■ GIVEN DATA:
* * * * *

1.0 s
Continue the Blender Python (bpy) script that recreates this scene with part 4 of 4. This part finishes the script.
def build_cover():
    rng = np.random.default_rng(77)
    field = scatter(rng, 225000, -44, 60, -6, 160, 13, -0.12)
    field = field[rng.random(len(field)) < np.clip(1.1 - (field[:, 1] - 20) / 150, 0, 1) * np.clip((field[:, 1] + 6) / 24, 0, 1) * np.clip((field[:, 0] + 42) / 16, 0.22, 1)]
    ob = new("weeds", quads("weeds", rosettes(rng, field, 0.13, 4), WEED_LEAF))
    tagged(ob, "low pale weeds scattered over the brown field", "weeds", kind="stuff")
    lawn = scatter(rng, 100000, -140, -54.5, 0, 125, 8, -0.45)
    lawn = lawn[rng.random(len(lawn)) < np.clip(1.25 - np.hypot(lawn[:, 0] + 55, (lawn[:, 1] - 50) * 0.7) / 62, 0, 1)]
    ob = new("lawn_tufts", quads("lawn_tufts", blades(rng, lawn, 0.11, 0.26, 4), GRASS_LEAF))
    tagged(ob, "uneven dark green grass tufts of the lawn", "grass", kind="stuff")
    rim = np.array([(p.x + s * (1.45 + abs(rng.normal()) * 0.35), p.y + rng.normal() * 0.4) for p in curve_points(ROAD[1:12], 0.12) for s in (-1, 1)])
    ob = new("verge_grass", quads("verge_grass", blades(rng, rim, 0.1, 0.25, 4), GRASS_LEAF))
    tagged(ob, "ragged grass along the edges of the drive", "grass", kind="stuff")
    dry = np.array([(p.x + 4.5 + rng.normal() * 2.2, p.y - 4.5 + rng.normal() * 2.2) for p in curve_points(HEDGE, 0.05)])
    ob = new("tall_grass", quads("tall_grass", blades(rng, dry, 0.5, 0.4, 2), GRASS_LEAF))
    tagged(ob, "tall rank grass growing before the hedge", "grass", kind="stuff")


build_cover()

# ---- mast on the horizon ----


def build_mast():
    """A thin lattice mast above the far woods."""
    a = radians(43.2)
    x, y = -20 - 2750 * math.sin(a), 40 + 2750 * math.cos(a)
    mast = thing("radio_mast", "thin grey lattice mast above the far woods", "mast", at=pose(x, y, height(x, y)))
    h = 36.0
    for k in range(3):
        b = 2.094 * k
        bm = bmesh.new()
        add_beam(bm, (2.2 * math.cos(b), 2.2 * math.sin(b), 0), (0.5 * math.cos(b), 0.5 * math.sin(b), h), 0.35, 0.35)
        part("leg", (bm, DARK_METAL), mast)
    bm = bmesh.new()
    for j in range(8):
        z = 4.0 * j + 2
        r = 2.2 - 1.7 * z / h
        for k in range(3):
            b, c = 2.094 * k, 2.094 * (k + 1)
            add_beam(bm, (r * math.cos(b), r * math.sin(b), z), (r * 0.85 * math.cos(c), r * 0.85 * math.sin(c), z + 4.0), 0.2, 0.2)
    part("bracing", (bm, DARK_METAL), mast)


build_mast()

* * * * *

■ EXERCISE OBJECTIVE: Each line from the one bearing "Continue the Blender" through the one bearing "# ---- mast on" is to be duplicated without change; all remaining lines are to be left out.

■ ANSWER FOR THE TASK:
Continue the Blender Python (bpy) script that recreates this scene with part 4 of 4. This part finishes the script.
def build_cover():
    rng = np.random.default_rng(77)
    field = scatter(rng, 225000, -44, 60, -6, 160, 13, -0.12)
    field = field[rng.random(len(field)) < np.clip(1.1 - (field[:, 1] - 20) / 150, 0, 1) * np.clip((field[:, 1] + 6) / 24, 0, 1) * np.clip((field[:, 0] + 42) / 16, 0.22, 1)]
    ob = new("weeds", quads("weeds", rosettes(rng, field, 0.13, 4), WEED_LEAF))
    tagged(ob, "low pale weeds scattered over the brown field", "weeds", kind="stuff")
    lawn = scatter(rng, 100000, -140, -54.5, 0, 125, 8, -0.45)
    lawn = lawn[rng.random(len(lawn)) < np.clip(1.25 - np.hypot(lawn[:, 0] + 55, (lawn[:, 1] - 50) * 0.7) / 62, 0, 1)]
    ob = new("lawn_tufts", quads("lawn_tufts", blades(rng, lawn, 0.11, 0.26, 4), GRASS_LEAF))
    tagged(ob, "uneven dark green grass tufts of the lawn", "grass", kind="stuff")
    rim = np.array([(p.x + s * (1.45 + abs(rng.normal()) * 0.35), p.y + rng.normal() * 0.4) for p in curve_points(ROAD[1:12], 0.12) for s in (-1, 1)])
    ob = new("verge_grass", quads("verge_grass", blades(rng, rim, 0.1, 0.25, 4), GRASS_LEAF))
    tagged(ob, "ragged grass along the edges of the drive", "grass", kind="stuff")
    dry = np.array([(p.x + 4.5 + rng.normal() * 2.2, p.y - 4.5 + rng.normal() * 2.2) for p in curve_points(HEDGE, 0.05)])
    ob = new("tall_grass", quads("tall_grass", blades(rng, dry, 0.5, 0.4, 2), GRASS_LEAF))
    tagged(ob, "tall rank grass growing before the hedge", "grass", kind="stuff")


build_cover()

# ---- mast on the horizon ----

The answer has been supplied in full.